### What you should do
Which lines contain the word "import"? Return each of them as written.

********************

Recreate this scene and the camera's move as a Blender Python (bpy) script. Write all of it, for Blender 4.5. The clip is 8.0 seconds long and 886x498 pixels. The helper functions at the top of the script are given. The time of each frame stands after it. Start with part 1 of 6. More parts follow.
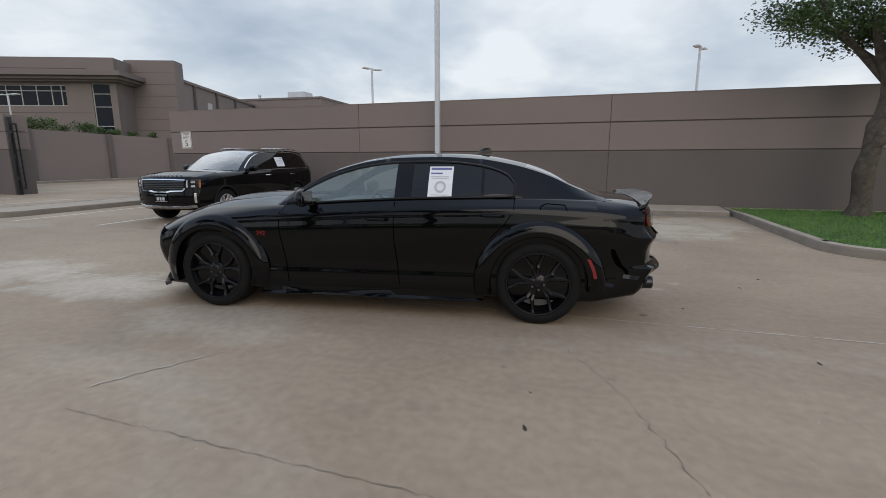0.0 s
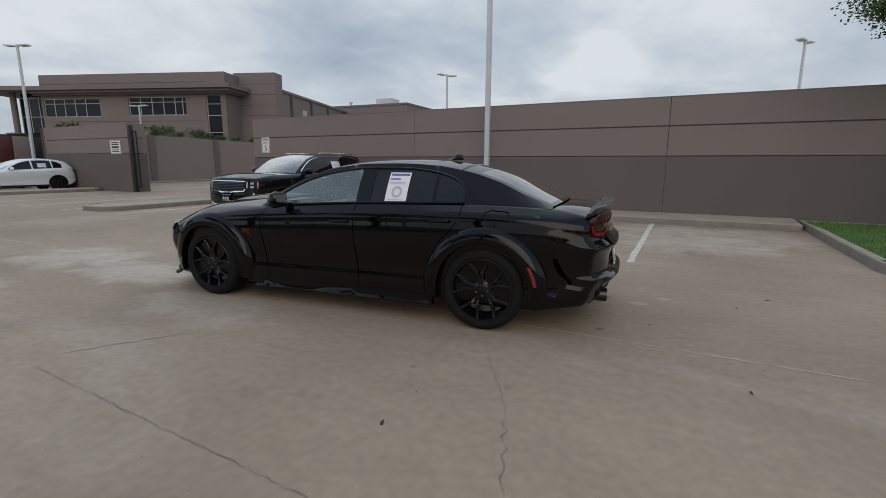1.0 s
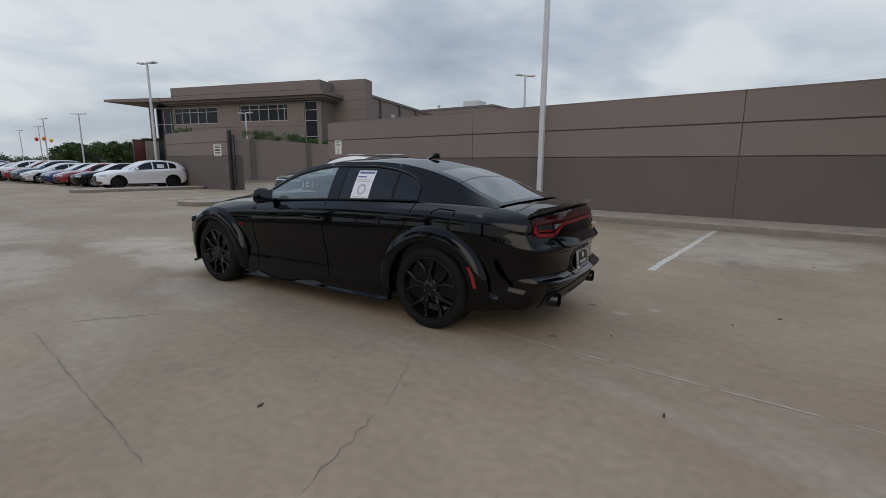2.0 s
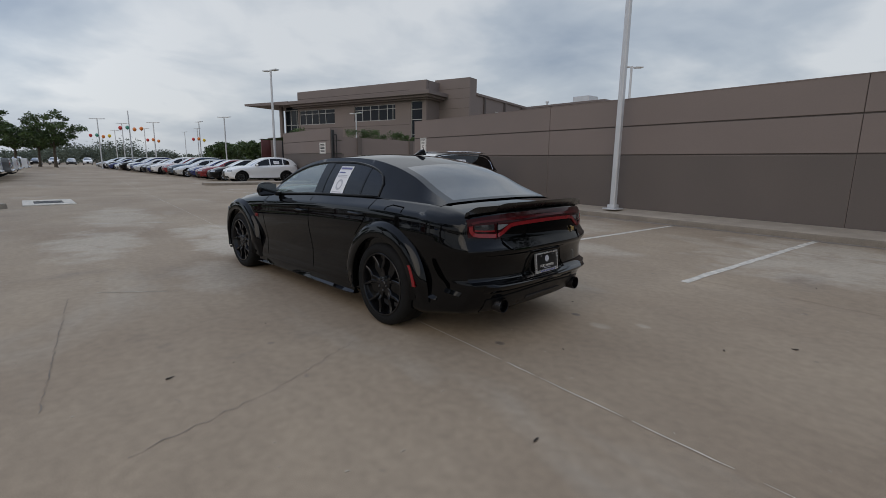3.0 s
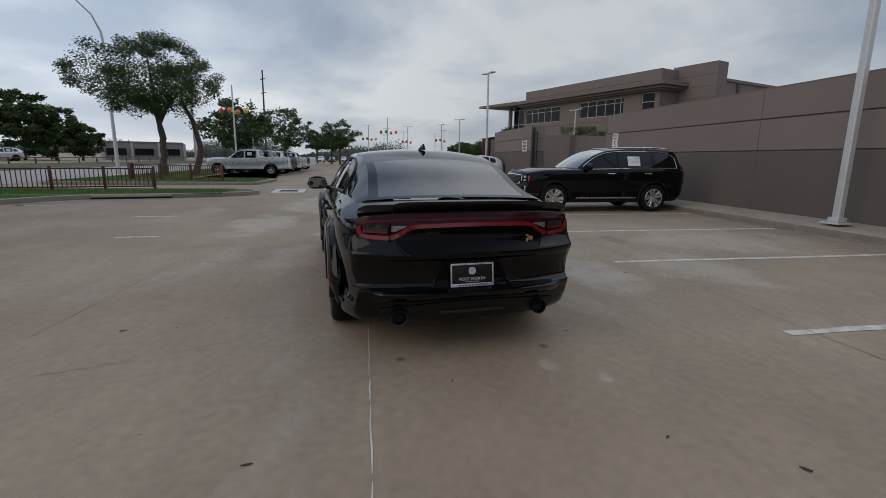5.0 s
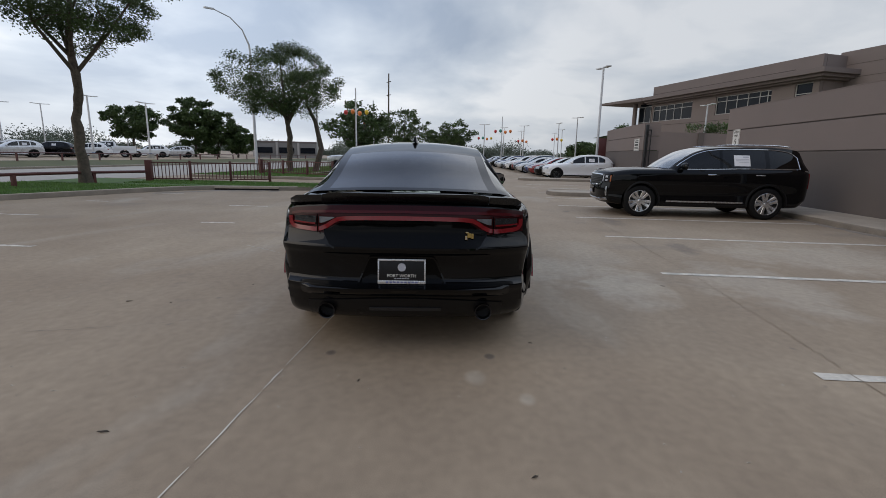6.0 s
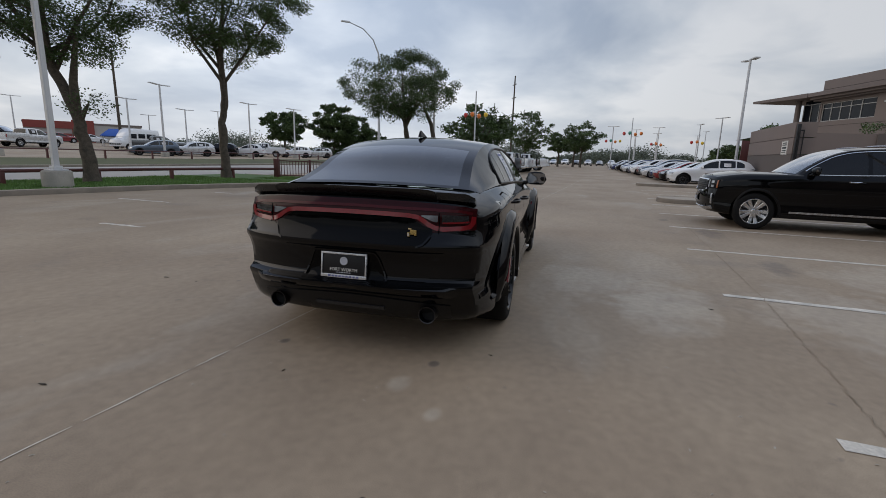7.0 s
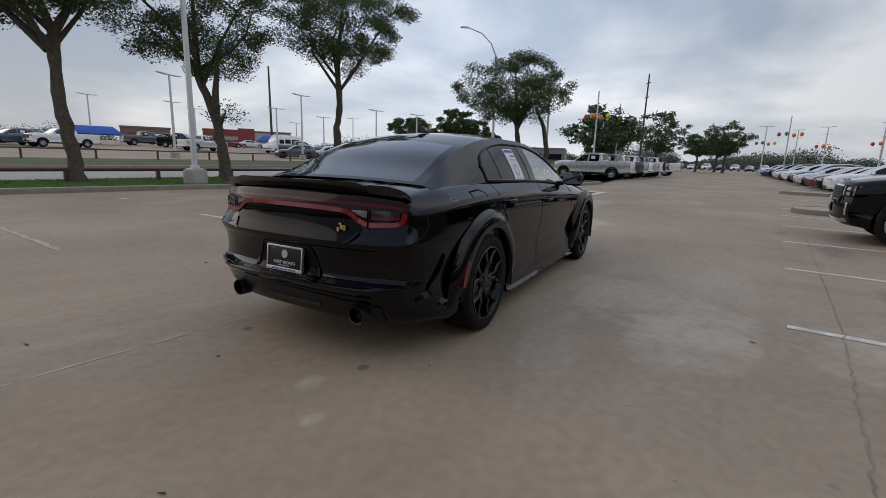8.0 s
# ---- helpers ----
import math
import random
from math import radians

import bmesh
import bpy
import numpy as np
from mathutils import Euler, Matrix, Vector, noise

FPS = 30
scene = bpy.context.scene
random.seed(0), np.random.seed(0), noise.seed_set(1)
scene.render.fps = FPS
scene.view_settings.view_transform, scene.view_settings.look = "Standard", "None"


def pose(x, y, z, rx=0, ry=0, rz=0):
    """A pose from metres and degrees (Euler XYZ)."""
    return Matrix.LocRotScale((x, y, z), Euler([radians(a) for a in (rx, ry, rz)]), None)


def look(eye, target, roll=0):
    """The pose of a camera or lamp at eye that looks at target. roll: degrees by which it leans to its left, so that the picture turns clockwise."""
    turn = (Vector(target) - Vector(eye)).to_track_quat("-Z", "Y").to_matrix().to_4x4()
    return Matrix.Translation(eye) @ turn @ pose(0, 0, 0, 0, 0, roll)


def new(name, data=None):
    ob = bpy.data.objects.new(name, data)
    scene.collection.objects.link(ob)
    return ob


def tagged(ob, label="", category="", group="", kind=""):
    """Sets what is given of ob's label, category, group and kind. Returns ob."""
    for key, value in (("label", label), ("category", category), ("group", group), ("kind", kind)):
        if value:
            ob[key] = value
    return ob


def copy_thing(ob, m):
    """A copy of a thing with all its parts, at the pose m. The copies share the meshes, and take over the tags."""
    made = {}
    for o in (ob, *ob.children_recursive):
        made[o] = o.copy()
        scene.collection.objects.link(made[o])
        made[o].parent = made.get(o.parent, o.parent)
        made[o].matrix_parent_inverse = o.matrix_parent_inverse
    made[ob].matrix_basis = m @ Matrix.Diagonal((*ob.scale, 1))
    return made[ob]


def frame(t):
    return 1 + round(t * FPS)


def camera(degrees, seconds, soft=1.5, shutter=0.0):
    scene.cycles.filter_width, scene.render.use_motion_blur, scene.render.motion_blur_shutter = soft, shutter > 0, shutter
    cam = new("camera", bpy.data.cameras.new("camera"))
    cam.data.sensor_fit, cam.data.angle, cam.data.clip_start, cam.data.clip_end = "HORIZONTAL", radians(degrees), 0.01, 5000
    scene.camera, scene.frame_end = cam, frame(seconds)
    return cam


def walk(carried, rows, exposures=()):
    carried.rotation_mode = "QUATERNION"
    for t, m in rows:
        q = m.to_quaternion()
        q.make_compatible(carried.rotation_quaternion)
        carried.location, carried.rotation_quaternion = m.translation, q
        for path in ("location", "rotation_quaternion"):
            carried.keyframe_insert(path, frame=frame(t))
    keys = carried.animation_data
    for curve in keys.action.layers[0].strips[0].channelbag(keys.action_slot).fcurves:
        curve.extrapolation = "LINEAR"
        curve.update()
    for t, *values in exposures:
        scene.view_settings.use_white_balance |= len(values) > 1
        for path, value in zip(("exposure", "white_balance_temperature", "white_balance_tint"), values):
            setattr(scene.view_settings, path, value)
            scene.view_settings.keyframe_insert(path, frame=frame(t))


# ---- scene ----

********************

### Full solution
import math
import random
from math import radians
import bmesh
import bpy
import numpy as np
from mathutils import Euler, Matrix, Vector, noise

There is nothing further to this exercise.